Caveats. The Ferber dataset uses treadmill running at self-selected speed; its biomechanics are precise but its speed distribution does not reflect competitive conditions. The comparison with personal outdoor data is observational, not controlled. The Extra Tall group (≥195 cm) has only four subjects — the dataset does not extend to runners at 200 cm, so individual comparisons are extrapolations at the boundary. Personal road data includes modest elevation (0–619 m ascent per session, median 149 m); hillier runs show a small but significant stride-shortening effect after controlling for pace (partial r = −0.09, p = 0.009) that has no counterpart in the treadmill reference.

References

  1. Doke J, Donelan JM, Kuo AD. Mechanics and energetics of swinging the human leg. J Exp Biol. 2005;208(Pt 3):439–445. doi:10.1242/jeb.01408
  2. Alexander RM. Models and the scaling of energy costs for locomotion. J Exp Biol. 2005;208(Pt 9):1645–1652. doi:10.1242/jeb.01484
  3. Ferber R, et al. A biomechanical dataset of 1,798 healthy and injured subjects during treadmill walking and running. Sci Data. 2024;11:1232. doi:10.1038/s41597-024-04011-7
  4. Garmin. What is the Stride Length Feature Found on a Garmin Watch? Garmin Customer Support. support.garmin.com (accessed May 2026).

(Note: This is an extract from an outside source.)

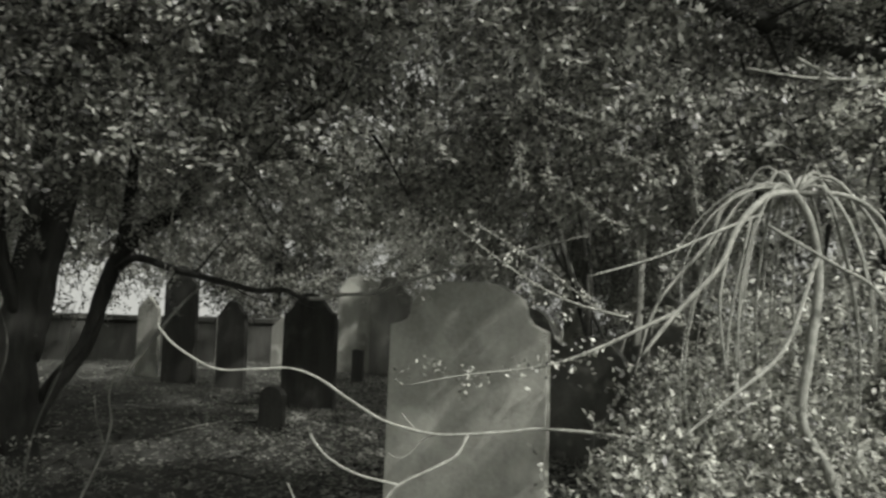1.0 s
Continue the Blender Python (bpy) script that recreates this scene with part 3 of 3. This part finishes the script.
# ---- shrub in the foreground ----
def shrub():
    e = new("shrub")
    e.location = (1.72, 0.45, 0)
    tagged(e, "weeping shrub with arching pale stems and dense small leaves", "shrub")

    def at(px, py, dy, r):
        return (1.595 + 0.00162 * (px - 1350) + 0.00002 * (py - 285) - 1.72, 0.78 * dy, 1.825 - 0.00156 * (py - 285) + 0.00009 * (px - 1350), r)
    stems = [
        [(1345, 290, 0, .014), (1375, 350, 0, .016), (1385, 450, 0, .017), (1360, 600, 0, .018), (1350, 690, 0, .018), (1400, 790, 0, .02), (1425, 950, 0, .022), (1430, 1290, 0, .026)],
        [(1345, 290, 0, .013), (1280, 300, -.05, .013), (1220, 350, -.08, .012), (1180, 420, -.1, .010), (1110, 490, -.1, .008), (1050, 560, -.1, .006)],
        [(1345, 288, 0, .010), (1300, 278, .05, .010), (1260, 290, .08, .010), (1235, 320, .1, .009), (1215, 370, .1, .008), (1120, 480, .1, .006), (1080, 600, .1, .004)],
        [(1345, 290, 0, .010), (1420, 300, -.05, .010), (1470, 340, -.08, .009), (1500, 420, -.1, .007)],
        [(1345, 290, 0, .008), (1390, 255, .1, .007), (1450, 258, .15, .007), (1520, 290, .2, .006), (1550, 380, .2, .004)],
        [(1280, 350, -.05, .006), (1380, 420, -.1, .006), (1450, 470, -.12, .006), (1540, 610, -.12, .004)],
        [(1375, 410, -.02, .008), (1340, 450, -.08, .008), (1280, 560, -.12, .007), (1180, 630, -.15, .006), (1100, 690, -.15, .004)],
        [(1270, 330, -.05, .006), (1180, 360, -.1, .005), (1080, 400, -.1, .004), (965, 430, -.1, .003)],
        [(1200, 400, -.08, .006), (1180, 480, -.1, .005), (1190, 600, -.1, .004)],
        [(1265, 330, 0, .006), (1240, 500, .05, .005), (1230, 600, .05, .004)],
        [(1110, 490, -.1, .007), (980, 550, -.05, .006), (900, 575, 0, .005), (780, 590, .1, .004), (700, 605, .15, .003)],
        [(1050, 500, 0, .005), (960, 470, .05, .004), (880, 420, .1, .003), (790, 345, .15, .002)],
    ]
    for s in stems:
        part("stem", tube_bm([at(*q[:3], q[3] * 0.76) for q in s], 7, 5, 0.05), TWIG, e, smooth=True)
    rs = random.Random(8)
    for k in range(22):
        # thin shoots that arch out of the head and hang down
        a, reach, fall, r = rs.uniform(0, 2 * math.pi), rs.uniform(0.12, 0.43), rs.uniform(0.28, 0.86), rs.uniform(0.0022, 0.0055)
        cx, cy = math.cos(a), 0.6 * math.sin(a)
        o = (-0.13, 0.0, 1.82)
        part("stem", tube_bm([(o[0], o[1], o[2], r), (o[0] + cx * reach * .35, cy * reach * .35, o[2] + rs.uniform(0.0, 0.07), r), (o[0] + cx * reach * .75, cy * reach * .75, o[2] - fall * .2, r * .9),
                              (o[0] + cx * reach, cy * reach, o[2] - fall * .6, r * .7), (o[0] + cx * reach * rs.uniform(.85, 1.1), cy * reach, o[2] - fall, r * .4)], 6, 4), TWIG, e, smooth=True)
    rng = np.random.default_rng(21)
    p = cloud(5200, (0.27, 0.38, 0.82), (0.8, 0.6, 0.78), rng, -0.2, 1.8, 0.1, 0.05, 7)
    d = rng.normal(size=p.shape) + (0, 0, -0.3)
    line = np.vstack([spline([at(*q) for q in s], 9)[:, :3] for s in stems[10:12]])
    line = line[rng.uniform(size=len(line)) < 0.8]
    ob = tagged(new("leaf_spray", spray_leaves("leaf_spray", LEAF_SHRUB, line + rng.normal(0, 0.01, line.shape), rng.normal(size=line.shape) + (-0.5, 0, 0.3), 0.07, 7, 0.015, rng, 0.5)), kind="stuff")
    ob.parent = e
    p2 = cloud(650, (-0.52, 0.0, 0.80), (0.34, 0.26, 0.42), rng, -0.2, 1.8, 0.1, 0.05, 7)
    p, d = np.vstack([p, p2]), np.vstack([d, rng.normal(size=p2.shape) + (-0.3, 0, -0.1)])
    ob = new("foliage", spray_leaves("foliage", LEAF_SHRUB, p, d, 0.12, 10, 0.024, rng, 0.5))
    ob.parent = e
    return e


shrub()


def low_branch():
    e = new("fallen_branch")
    e.location = (0.542, 0.706, 0)
    tagged(e, "thin pale budding branch reaching out of the shrub", "branch")
    world_rows = [
        [(-0.157, 0.830, 1.403, 0.0012), (-0.147, 0.830, 1.386, 0.0034), (-0.099, 0.840, 1.336, 0.0034), (0.005, 0.860, 1.276, 0.0034), (0.119, 0.880, 1.274, 0.0032), (0.218, 0.910, 1.275, 0.0034), (0.304, 0.946, 1.242, .004), (0.393, 0.946, 1.183, .0042), (0.50, 0.946, 1.118, .0044), (0.588, 0.946, 1.088, .0046), (0.677, 0.93, 1.072, .0048), (0.77, 0.90, 1.078, .005), (0.90, 0.89, 1.088, .0052), (1.033, 0.88, 1.098, .0055), (1.3, 0.75, 1.08, .007), (1.6, 0.6, 0.95, .009)],
        [(0.297, 0.69, 1.122, .0015), (0.302, 0.69, 1.105, .0038), (0.346, 0.69, 1.055, .003), (0.425, 0.705, 1.006, .0033), (0.543, 0.705, 0.974, .004)],
        [(0.246, 0.598, 1.008, .0025), (0.275, 0.629, 0.942, .0028), (0.328, 0.644, 0.899, .0032), (0.411, 0.644, 0.907, .0035), (0.49, 0.69, 0.918, .004), (0.543, 0.706, 0.972, .0043), (0.648, 0.736, 1.013, .0045), (0.728, 0.82, 1.032, .0048), (0.77, 0.88, 1.078, .005)],
        [(0.285, 0.63, 0.872, .0025), (0.328, 0.644, 0.899, .003)],
        [(0.575, 1.0, 1.125, .002), (0.592, 0.97, 1.105, .003), (0.615, 0.945, 1.083, .003)],
        [(0.53, 0.95, 1.01, .0014), (0.56, 0.95, 0.995, .0018), (0.60, 0.95, 1.01, .002), (0.64, 0.945, 1.055, .0022), (0.677, 0.93, 1.07, .0025)],
    ]
    rows = [[(x - 0.542, y - 0.706, z, r) for x, y, z, r in w] for w in world_rows]
    for s in rows:
        part("twig", tube_bm(s, 7, 5), TWIG, e, smooth=True)
    return e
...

  5. Marathon Handbook. Running cadence demystified: why 180 isn't magic and what actually matters. marathonhandbook.com (accessed May 2026). Covers the origin of the 180 spm rule (Jack Daniels' Olympic observations) and evidence that height is a significant predictor of natural cadence.
  6. Hasegawa H, et al. Footstrike Pattern and Cadence of the Marathon Athletes at the Tokyo 2020 Olympic Games. Appl Sci. 2023;13(11):6620. doi:10.3390/app13116620. Kiptum cadence: Movaia Running Form Analysis. movaia.com (accessed May 2026).
  7. Čoh M, et al. A kinematics analysis of three best 100 m performances ever. Monten J Sports Sci Med. 2013;2(1). PMC3661886. Based on the IAAF Berlin 2009 biomechanics project data.
  8. World Athletics. Sawe smashes two-hour barrier as Assefa sets women's world record at London Marathon 2026. World Athletics News. worldathletics.org (accessed May 2026).